I'd also like to take a short moment to comment on the menus. In my sim racing career I have come to despise them. I put a lot of value in a game that I can open and be in a race within 5 minutes. It's a big reason why I always kind of preferred DR1 to DR2. DR2 had a lot of menu diving and load times, and none of the information was ever conveyed that clearly. I'm happy to say that this game is as good as it gets in this aspect. Within 5 button presses you can be in an event, which makes this game great for long career sessions as well as pick up and play. A highly underrated aspect of game design at the moment in my opinion.
There's more I didn't touch on because I haven't really played with it yet. I haven't even opened the builder mode that allows you to create your own unique vehicles but it sounds neat. The moments mode sounds cool too, and I haven't looked at the online at all yet. There's a lot to do.
In conclusion, if you want to play a sim that is also a video game, this is a good buy.
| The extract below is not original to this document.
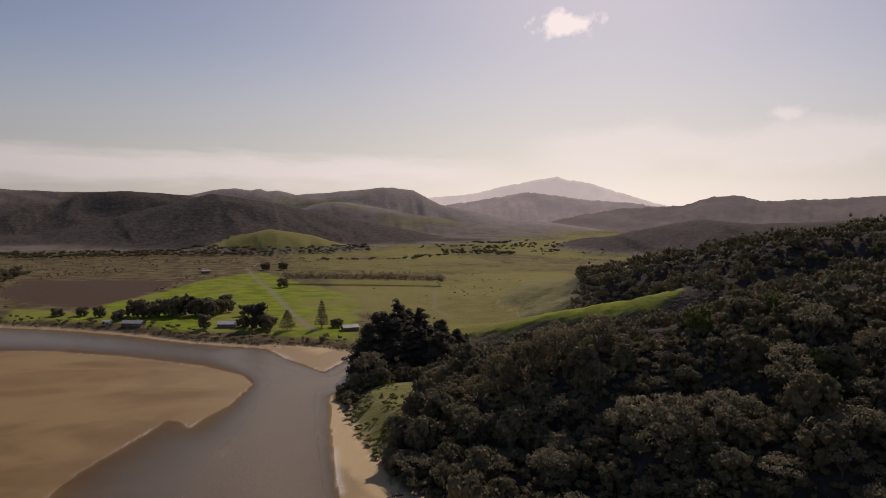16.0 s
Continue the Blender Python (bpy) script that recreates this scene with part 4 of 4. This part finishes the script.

It's 50 dollars (30 less than the new average retail price for a game), has a good amount of content, a great career mode, handles beautifully, and is an all round good time. This game is a step in the right direction for the genre, and I hope we see more games as good as this within the near future. It's been very dry for a very long time. I know within a year or two the sim crowd will come around to this for what it is. They're very stubborn and this being published by EA dictated a lot of peoples opinions before it ever even came out.
(P.S. I've seen the complaints about performance issues. On an RTX 3060ti and Ryzen 7 5700 with default settings the games never dropped below 60 for me. Hopefully whatever issues are there get patched out but I haven't been experiencing them.)